C’est dans un périodique juif, le mensuel L’Archeil me semble, que j’avais lu un jour cette fable, sous la plume de quelque gratte-papier à qui il n’avait pas échappé que Bram était le diminutif d’Abraham. Apparemment, il ne lui en avait pas fallu davantage pour croire opportun d’expliquer aux lecteurs que l’auteur de Draculaétait juif. Sans doute cette personne avait-elle fantasmé aussi sur son nom, et peut-être également sur quelque interprétation douteuse de certains aspects de son célèbre roman gothique, à supposer qu’elle l’ait lu.
Bram Stoker |
Pourtant, comment pourrait-on imaginer un auteur juif écrivant une histoire dans laquelle l’hostie et le crucifix seraient les armes de choix pour triompher d’êtres diaboliques ou pour leur échapper ?
Toujours est-il qu’on n’avait pas poussé bien loin les recherches.
Stoker n’est pas un nom porté par des Juifs. C’est un nom britannique qui dérive de l’anglais primitif stocc signifiant « souche » ou « tronc d’arbre ». Cette précision nous est donnée par un site irlandais sur les noms de famille, qui nous apprend aussi qu’au XIVe siècle, en Angleterre, le nom Stoker se retrouvait surtout dans les comtés du Sussex, du Kent, du Surrey et de l’Hampshire, que divers lieux y sont appelés Stoke, et que le nom Stoker pourrait aussi désigner celui qui abat les arbres.
L’écrivain irlandais, à l’origine, se prénommait bien Abraham, tout comme le président américain Lincoln et le mathématicien français Moivre.

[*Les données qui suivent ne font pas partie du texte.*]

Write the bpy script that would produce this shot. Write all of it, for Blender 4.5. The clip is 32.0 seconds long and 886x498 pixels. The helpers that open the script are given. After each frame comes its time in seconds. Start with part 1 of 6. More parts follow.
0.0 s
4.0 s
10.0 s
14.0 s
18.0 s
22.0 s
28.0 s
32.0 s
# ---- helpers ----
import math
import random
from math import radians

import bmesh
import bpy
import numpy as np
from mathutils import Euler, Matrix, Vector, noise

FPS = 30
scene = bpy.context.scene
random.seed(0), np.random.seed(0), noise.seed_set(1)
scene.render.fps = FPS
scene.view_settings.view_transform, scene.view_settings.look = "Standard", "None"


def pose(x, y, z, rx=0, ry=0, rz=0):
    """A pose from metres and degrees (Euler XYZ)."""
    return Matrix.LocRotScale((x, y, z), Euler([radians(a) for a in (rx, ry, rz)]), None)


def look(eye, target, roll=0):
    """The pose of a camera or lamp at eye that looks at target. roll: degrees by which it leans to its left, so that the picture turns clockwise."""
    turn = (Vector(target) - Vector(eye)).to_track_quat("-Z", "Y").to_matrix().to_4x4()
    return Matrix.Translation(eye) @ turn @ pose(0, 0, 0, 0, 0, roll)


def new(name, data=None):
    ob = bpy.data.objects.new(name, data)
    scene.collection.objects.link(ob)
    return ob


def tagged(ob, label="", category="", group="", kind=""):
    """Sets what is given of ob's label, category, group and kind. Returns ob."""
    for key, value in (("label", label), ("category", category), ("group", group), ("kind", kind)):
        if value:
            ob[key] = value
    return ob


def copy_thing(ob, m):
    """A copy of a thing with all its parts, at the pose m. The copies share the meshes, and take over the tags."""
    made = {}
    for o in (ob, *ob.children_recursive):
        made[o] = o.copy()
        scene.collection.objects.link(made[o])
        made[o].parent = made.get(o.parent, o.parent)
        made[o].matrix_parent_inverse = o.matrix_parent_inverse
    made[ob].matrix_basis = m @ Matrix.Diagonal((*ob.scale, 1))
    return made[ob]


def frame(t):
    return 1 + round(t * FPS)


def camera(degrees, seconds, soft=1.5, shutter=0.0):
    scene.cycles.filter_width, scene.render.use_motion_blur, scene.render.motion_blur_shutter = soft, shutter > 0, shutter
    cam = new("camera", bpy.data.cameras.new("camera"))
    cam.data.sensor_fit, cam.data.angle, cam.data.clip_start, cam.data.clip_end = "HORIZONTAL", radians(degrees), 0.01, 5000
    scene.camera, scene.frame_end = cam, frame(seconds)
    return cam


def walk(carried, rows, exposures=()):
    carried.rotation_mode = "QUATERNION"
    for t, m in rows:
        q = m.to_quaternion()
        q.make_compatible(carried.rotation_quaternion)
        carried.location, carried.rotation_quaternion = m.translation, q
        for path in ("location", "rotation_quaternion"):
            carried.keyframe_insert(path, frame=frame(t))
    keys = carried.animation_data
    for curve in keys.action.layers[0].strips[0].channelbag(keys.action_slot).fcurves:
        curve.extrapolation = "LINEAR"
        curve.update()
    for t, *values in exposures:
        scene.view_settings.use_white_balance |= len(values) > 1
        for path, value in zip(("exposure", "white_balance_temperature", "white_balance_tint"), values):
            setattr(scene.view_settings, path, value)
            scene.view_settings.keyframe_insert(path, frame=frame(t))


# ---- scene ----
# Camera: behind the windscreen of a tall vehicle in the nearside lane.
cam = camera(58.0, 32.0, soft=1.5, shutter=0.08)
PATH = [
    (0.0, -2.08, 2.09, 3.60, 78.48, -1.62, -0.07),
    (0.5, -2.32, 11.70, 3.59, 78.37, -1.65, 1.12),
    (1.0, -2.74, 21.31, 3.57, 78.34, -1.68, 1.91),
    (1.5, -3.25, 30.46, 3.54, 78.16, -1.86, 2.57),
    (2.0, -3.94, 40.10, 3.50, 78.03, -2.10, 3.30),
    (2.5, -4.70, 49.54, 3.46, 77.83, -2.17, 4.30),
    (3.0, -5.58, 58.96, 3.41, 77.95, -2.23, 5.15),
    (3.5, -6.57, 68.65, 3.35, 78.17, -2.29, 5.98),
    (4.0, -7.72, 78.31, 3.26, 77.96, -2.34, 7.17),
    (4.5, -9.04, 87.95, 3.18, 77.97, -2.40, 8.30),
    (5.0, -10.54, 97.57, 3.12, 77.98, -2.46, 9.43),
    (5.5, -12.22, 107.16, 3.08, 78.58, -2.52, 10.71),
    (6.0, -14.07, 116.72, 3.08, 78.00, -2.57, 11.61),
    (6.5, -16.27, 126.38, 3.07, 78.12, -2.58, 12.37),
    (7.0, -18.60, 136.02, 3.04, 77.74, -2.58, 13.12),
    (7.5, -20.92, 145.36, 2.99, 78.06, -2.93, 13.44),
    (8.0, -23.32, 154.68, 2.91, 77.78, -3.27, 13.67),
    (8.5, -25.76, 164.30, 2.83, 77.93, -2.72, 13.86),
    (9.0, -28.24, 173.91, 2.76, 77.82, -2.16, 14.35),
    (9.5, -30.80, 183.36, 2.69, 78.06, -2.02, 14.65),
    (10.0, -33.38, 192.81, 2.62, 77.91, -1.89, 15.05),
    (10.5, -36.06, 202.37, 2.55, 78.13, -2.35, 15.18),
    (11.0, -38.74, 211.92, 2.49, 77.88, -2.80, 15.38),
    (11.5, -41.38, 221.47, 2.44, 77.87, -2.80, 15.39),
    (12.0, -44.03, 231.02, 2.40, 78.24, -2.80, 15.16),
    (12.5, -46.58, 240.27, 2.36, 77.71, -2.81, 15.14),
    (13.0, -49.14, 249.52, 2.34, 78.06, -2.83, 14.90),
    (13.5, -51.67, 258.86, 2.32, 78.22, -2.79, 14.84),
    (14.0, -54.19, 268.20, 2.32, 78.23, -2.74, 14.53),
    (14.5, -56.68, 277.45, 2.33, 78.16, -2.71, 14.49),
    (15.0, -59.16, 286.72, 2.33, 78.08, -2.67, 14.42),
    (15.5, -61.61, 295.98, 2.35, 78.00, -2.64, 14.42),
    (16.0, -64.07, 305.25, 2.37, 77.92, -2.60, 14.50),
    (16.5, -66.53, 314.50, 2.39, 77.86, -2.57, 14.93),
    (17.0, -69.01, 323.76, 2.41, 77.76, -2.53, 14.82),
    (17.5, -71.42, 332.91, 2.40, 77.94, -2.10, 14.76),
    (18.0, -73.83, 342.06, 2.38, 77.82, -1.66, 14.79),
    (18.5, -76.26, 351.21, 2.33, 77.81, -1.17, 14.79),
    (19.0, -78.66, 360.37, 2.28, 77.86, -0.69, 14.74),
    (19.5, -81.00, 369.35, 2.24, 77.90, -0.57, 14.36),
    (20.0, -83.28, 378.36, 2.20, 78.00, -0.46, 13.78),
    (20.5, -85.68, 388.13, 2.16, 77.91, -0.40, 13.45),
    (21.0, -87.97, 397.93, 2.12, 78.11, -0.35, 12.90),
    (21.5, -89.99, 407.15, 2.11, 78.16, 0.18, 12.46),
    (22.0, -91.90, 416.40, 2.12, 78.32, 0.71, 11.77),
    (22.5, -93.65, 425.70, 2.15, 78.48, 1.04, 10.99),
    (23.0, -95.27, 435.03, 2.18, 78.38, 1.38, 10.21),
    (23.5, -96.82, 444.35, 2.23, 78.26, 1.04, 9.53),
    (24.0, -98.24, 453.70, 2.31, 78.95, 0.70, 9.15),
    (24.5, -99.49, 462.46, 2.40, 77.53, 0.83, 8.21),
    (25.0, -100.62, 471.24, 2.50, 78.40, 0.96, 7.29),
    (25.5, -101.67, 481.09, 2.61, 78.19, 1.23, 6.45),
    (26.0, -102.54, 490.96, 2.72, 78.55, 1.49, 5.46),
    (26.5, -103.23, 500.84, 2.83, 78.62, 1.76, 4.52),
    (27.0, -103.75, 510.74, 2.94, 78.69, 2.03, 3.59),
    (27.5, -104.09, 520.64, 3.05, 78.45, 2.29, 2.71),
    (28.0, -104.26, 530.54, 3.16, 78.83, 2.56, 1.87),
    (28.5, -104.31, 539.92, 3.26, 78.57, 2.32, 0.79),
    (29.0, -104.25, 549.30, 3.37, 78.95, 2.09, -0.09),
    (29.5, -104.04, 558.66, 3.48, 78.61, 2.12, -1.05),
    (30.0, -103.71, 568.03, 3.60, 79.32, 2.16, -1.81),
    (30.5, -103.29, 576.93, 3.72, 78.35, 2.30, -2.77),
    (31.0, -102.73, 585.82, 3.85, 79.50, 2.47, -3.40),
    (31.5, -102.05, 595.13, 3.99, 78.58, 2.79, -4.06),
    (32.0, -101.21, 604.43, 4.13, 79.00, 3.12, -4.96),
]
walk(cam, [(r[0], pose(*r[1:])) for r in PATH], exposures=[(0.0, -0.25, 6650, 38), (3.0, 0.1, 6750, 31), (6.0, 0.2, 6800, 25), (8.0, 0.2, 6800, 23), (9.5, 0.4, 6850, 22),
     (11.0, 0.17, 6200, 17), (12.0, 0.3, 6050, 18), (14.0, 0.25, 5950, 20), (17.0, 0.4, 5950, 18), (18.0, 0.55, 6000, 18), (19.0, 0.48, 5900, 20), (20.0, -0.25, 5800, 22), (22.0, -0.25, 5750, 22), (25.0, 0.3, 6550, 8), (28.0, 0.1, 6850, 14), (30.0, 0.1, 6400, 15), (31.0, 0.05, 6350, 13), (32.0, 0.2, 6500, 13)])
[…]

Lesquels n’étaient pas plus juifs l’un que l’autre.
La mère de Bram Stoker s’appelait Charlotte Matilda Thornley. Thornley n’est évidemment pas un nom juif. Mais surtout, comme l’indique Wikipedia, le père d’Abraham Stoker s’appelait également Abraham Stoker. C’est la meilleure preuve qu’il n’était pas juif (à propos des fils qui portent le même prénom que leur père, voir, notamment, mes articles sur les Rockefeller, sur Isaac Newton et sur Gustave Eiffel).